Not only was there once water on Mars – some of it was warm enough to support life, an analysis of meteorites shows.
Hydrothermal fractures around Martian impact craters may once have been a habitable environment for microbial life, with water temperatures ranging from 50°C to 150°C.
Microbes on Earth can live in water at similar temperatures, after all – famously, for example, in the volcanic thermal springs at Yellowstone Park. They use the reactions during mineral formation to gain energy and elements essential for survival.
So could the same have happened on Mars? To find out the temperature of ancient water on the planet, the University of Leicester team examined Mars meteorites on Earth for the effects that water had had on them.
“While the orbiters and rovers are studying the minerals on Mars, we also have meteorites from Mars here on Earth.
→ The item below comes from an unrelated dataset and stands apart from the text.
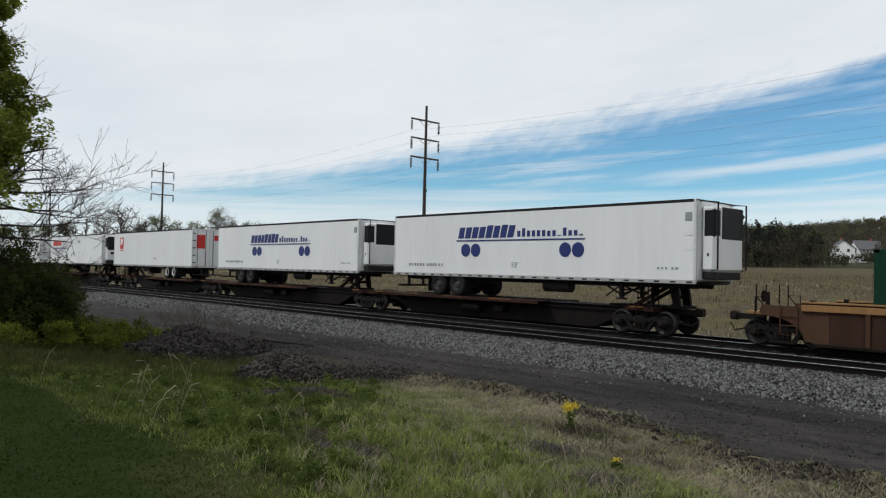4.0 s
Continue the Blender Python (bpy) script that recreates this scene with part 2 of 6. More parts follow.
RIM = mat("white_steel_rim", (0.66, 0.66, 0.64), 0.5, vary=0.2, scale=6.0, dirt=0.4, dirt_color=(0.12, 0.10, 0.08))
DARKRIM = mat("dirty_steel_rim", (0.034, 0.031, 0.029), 0.6, vary=0.25, scale=6.0, dirt=0.5, dirt_color=(0.022, 0.019, 0.016))
FADED_RED = mat("faded_red_paint", (0.13, 0.028, 0.018), 0.65, vary=0.2, scale=2.5, dirt=0.5, dirt_color=(0.070, 0.036, 0.022), streak=True)
WORN_ORANGE = mat("last_orange_paint", (0.20, 0.075, 0.014), 0.65, vary=0.25, scale=2.5, dirt=0.7, dirt_color=(0.035, 0.020, 0.014))
ALU = mat("dull_aluminium", (0.58, 0.58, 0.58), 0.45, metal=0.15, vary=0.1, scale=2.5, dirt=0.3, dirt_color=(0.2, 0.19, 0.17))
GRIMY_ALU = mat("grimy_aluminium_rail", (0.40, 0.40, 0.39), 0.5, metal=0.1, vary=0.15, scale=2.5, dirt=0.55, dirt_color=(0.15, 0.14, 0.12))
FRAME = mat("dark_trailer_frame_steel", (0.018, 0.017, 0.0165), 0.7, vary=0.25, scale=3.0, dirt=0.3, dirt_color=(0.04, 0.032, 0.026), spec=0.15)
DOOR_GREY = mat("grimy_grey_trailer_doors", (0.15, 0.15, 0.155), 0.5, vary=0.15, scale=1.5, dirt=0.5, dirt_color=(0.05, 0.045, 0.04), streak=True)
NAVY = mat("navy_blue_vinyl", (0.018, 0.030, 0.13), 0.45, vary=0.06, scale=2.0)
BLUE = mat("blue_vinyl", (0.006, 0.078, 0.215), 0.45, vary=0.06, scale=2.0)
ROYAL = mat("royal_blue_paint", (0.032, 0.055, 0.27), 0.5, vary=0.1, scale=2.0)
PURPLE = mat("purple_vinyl", (0.055, 0.035, 0.22), 0.45, vary=0.05, scale=2.0)
GOLD = mat("gold_vinyl", (0.72, 0.42, 0.03), 0.45, vary=0.06, scale=2.0)
SHIELD = mat("brown_vinyl", (0.055, 0.024, 0.010), 0.45, vary=0.08, scale=2.0)
RED = mat("red_vinyl", (0.48, 0.028, 0.020), 0.45, vary=0.08, scale=2.0)
ORANGE = mat("orange_vinyl", (0.80, 0.20, 0.012), 0.45, vary=0.06, scale=2.0)
STRIPE_GREEN = mat("green_vinyl", (0.010, 0.20, 0.085), 0.45, vary=0.06, scale=2.0)
INK = mat("black_vinyl", (0.018, 0.018, 0.02), 0.45, vary=0.1, scale=2.0)
LETTER_GREY = mat("grey_lettering", (0.25, 0.26, 0.27), 0.5, vary=0.1, scale=2.0)
LETTER_WHITE = mat("white_lettering", (0.72, 0.72, 0.70), 0.5, vary=0.08, scale=2.0)
BALLAST = mat("ballast_stone", (0.111, 0.109, 0.108), 0.9, vary=0.25, scale=8.0, island=0.78, world_space=True)
# darker than the ballast on the shoulder
DARK_BALLAST = mat("dark_bed_ballast", (0.066, 0.063, 0.061), 0.9, vary=0.25, scale=8.0, island=0.5, world_space=True)
BALLAST_BED = mat("ballast_bed", (0.034, 0.032, 0.031), 0.95, vary=0.45, scale=9.0, bump=1.0, bump_scale=22.0, world_space=True)
COAL = mat("dark_slag_stone", (0.040, 0.0345, 0.0315), 0.85, vary=0.3, scale=6.0, island=0.85, world_space=True)
COAL_BED = mat("dark_slag_bed", (0.011, 0.010, 0.0095), 0.95, vary=0.35, scale=5.0, bump=0.8, bump_scale=14.0, world_space=True)
ROAD_STONE = mat("mixed_cinder_stone", (0.046, 0.042, 0.039), 0.9, vary=0.3, scale=6.0, island=0.8, world_space=True)
CLOD = mat("dark_earth_clod", (0.040, 0.033, 0.027), 0.95, vary=0.3, scale=6.0, island=0.7, world_space=True)
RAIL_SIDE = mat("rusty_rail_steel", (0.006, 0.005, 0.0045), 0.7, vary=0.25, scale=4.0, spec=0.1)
RAIL_HEAD = mat("polished_rail_head", (0.36, 0.36, 0.37), 0.30, metal=1.0, vary=0.08, scale=3.0)
TIE = mat("weathered_tie_wood", (0.014, 0.012, 0.011), 0.9, vary=0.3, scale=5.0, rand=0.3, bump=0.5)
POLE_WOOD = mat("dark_weathered_pole_wood", (0.045, 0.034, 0.028), 0.85, vary=0.25, scale=2.0, streak=True)
ARM_STEEL = mat("rusty_crossarm", (0.07, 0.045, 0.036), 0.75, vary=0.2, scale=2.0)
INSULATOR = mat("dark_glazed_insulator", (0.022, 0.020, 0.022), 0.25, vary=0.1, scale=4.0)
WIRE = mat("weathered_aluminium_wire", (0.10, 0.115, 0.13), 0.6, metal=0.0, vary=0.05)
BARK = mat("dark_bark", (0.040, 0.032, 0.026), 0.9, vary=0.3, scale=4.0, bump=0.6, bump_scale=25.0)
TWIG = mat("grey_brown_twigs", (0.085, 0.070, 0.060), 0.9, vary=0.25, scale=4.0)
LEAF_NEAR = leaf_mat("spring_leaves", (0.042, 0.060, 0.012), (0.33, 0.375, 0.066), 0.9)
LEAF_BUSH = leaf_mat("shrub_leaves", (0.012, 0.021, 0.006), (0.078, 0.096, 0.022), 0.7)
LEAF_MID = leaf_mat("budding_leaves", (0.048, 0.056, 0.022), (0.15, 0.165, 0.050), 0.12)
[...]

They come in three different groups, the shergottites, the nakhlites and the chassignites,” says reader in planetary science Dr John Bridges.
“Of most interest for the question of water on Mars are the nakhlites, because this group of Martian meteorites contains small veins, which are filled with minerals formed by the action of water near the surface of Mars.”
Altogether, eight nakhlite Martian meteorites are known, all with small but significant differences in their alteration minerals.
It appears that the first newly formed mineral to grow along the walls of the vein was iron carbonate, which would have been formed by CO2-rich water around 150°C. When the water cooled to 50°C, it would have formed clay minerals, which were then followed by an amorphous phase with the same composition as the clay.
It seems likely that the heating was caused by meteorite strikes on Mars.
“The driving force heating the water might have been an impact into the Martian surface,” says Bridges. “And you only have to look at a map of Mars to see how numerous those are on the Martian surface.”